Gareth Smith reviews Hitchcock Redux (Twelve Cabins Twelve Vacancies & Souvenirs of a Killing), a production from Company of Sirens taking inspiration from Hitchcock’s Vertigo and Psycho.
Alfred Hitchcock seems to have an unusual hold on the theatre. His films are primarily remembered for their explicitly cinematic spectacles and yet, whether via stage adaptations of his works or self-conscious engagements with his influence (like Terry Johnson’s Hitchcock Blonde), his presence continues to trouble an artform that he is rarely associated with. Perhaps it is the case that stage drama is best equipped to analyse his continuing relevance now that cinema itself has moved on – to pick up the pieces and explore the dramatic possibilities of a complex legacy. Company of Sirens, in Hitchcock Redux, perform a dissection of two of Hitchcock’s most famous and acclaimed films – Vertigo (1958) and Psycho (1960) – in order to examine how they have become embedded in both individual and collective psyches.
12 Cabins and 12 Vacancies features a morbid commentary on the intertwined fates of Marion Crane and Norman Bates with an intense focus on grief and loss. Souvenirs of a Killing feels less immediately tied to Vertigo, but shares a similar preoccupation with obsession, fear and an interrogative attitude towards the entire concept of memory. Through the use of film clips, photographs, music and movement, Hitchcock Redux essentially takes a sharp knife to each film and then places them over and within an entirely different narrative. By doing so, it suggests that memories – vivid, subjective and endlessly replayed – display many cinematic qualities, while cinema itself, interwoven into our lives, becomes a key part of our memories.

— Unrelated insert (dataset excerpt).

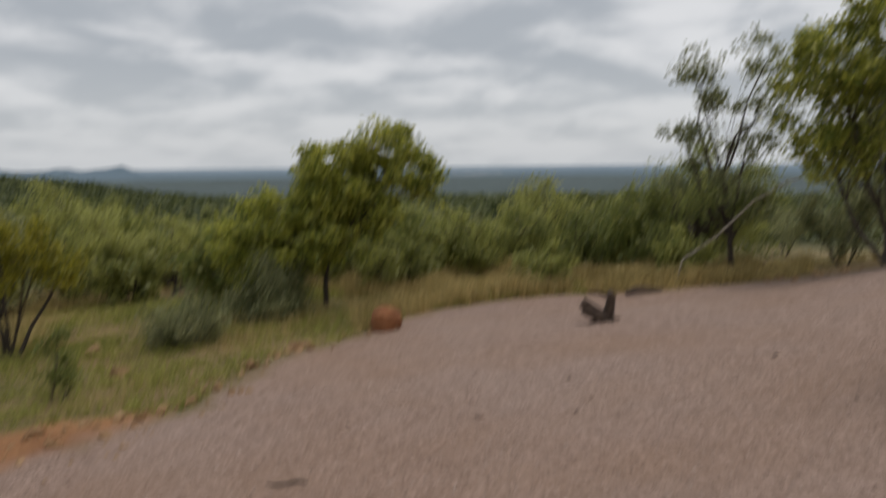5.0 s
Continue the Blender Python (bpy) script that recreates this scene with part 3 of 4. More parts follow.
def wheel(u, s):
    m = Matrix.Translation((u, s * 0.745, 0.372)) @ Matrix.Rotation(radians(-90 * s), 4, "X")
    hub = new("wheel")
    hub.parent = truck
    hub.matrix_local = m
    e = Matrix.Identity(4)
    tyre = part("tyre", Form().lathe([(0.235, -0.11), (0.27, -0.125), (0.33, -0.128), (0.362, -0.105), (0.374, -0.07), (0.376, 0.0), (0.374, 0.07), (0.362, 0.105), (0.33, 0.128), (0.27, 0.125), (0.235, 0.11)], e, 48), TYRE, hub, "dusty black tyre")
    lugs = Form()
    for k in range(44):
        q = Matrix.Rotation(2 * math.pi * k / 44, 4, "Z")
        for z in (-0.085, 0.085):
            lugs.box(0.355, -0.014, z - 0.032, 0.382, 0.014, z + 0.032, 0.004, q)
    tagged(part("tread", lugs, TYRE, tyre), kind="stuff")
    rim = part("rim", Form().lathe([(0.238, -0.10), (0.238, 0.115), (0.225, 0.112), (0.212, 0.09), (0.206, 0.03), (0.10, 0.02), (0.0, 0.02)], e, 40), ALLOY, hub, "dust-caked tan alloy rim")
    spokes = Form()
    for k in range(6):
        q = Matrix.Rotation(2 * math.pi * k / 6, 4, "Z")
        spokes.add([q @ Vector(p) for p in ((0.05, -0.045, 0.085), (0.05, 0.045, 0.085), (0.215, 0.03, 0.095), (0.215, -0.03, 0.095), (0.05, -0.055, 0.03), (0.05, 0.055, 0.03), (0.215, 0.042, 0.03), (0.215, -0.042, 0.03))], [(0, 3, 2, 1), (0, 1, 5, 4), (1, 2, 6, 5), (2, 3, 7, 6), (3, 0, 4, 7)])
    part("spokes", spokes, ALLOY, rim)
    part("hub_cap", Form().lathe([(0.07, 0.02), (0.07, 0.092), (0.058, 0.105), (0.0, 0.108)], e, 20), ALLOY, rim)
    nuts = Form()
    for k in range(6):
        w = 2 * math.pi * (k + 0.5) / 6
        nuts.tube([(0.085 * math.cos(w), 0.085 * math.sin(w), 0.02), (0.085 * math.cos(w), 0.085 * math.sin(w), 0.05)], 0.011, 6)
    tagged(part("wheel_nuts", nuts, TRIM, rim), kind="stuff")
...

Hitchcock’s relationships with his actresses and their characters remains one of the most troubling aspects of his legacy, but it is often difficult to tell how much Hitchcock Redux is invested in exploring or undermining this element of his work. Both 12 Cabins and 12 Vacancies and Souvenirs of a Killing feature women who are used as the symbolic representatives of defining moments in the lives of men and re-enact scenes as their filmic counterparts. Marion Crane in particular is an eternal victim, permanently dying over and over again on screen, and while 12 Cabins 12 Vacancies plays with the iconography of the infamous shower scene, it is often unclear whether the play wants to look closely at this key criticism of Hitchcock’s work.
The small cast of writer Chris Durnall and designer Anghard Matthews creates an uncomfortable intimacy which is enhanced by the suitably claustrophobic staging. The nervous energy of the performers and the fear in their eyes is part of the overall effect of bringing us into direct confrontation with that which we would rather not look at. The lack of narrative coherence is a natural consequence of an extended exploration of fragmentation and repetition, but whether this creates an open space for meanings to proliferate or an ultimately empty void will depend on the disposition of individual audience members and their predilection for abstract theatre. Hitchcock Redux raises a number of interesting questions which it has no intention of answering, but instead leaves them searching for meaning in an endless circle. Like the trajectory of a dizzying fall. Or blood circling a drain.
Hitchcock Redux is a Company of Sirens production currently showing at Chapter Arts.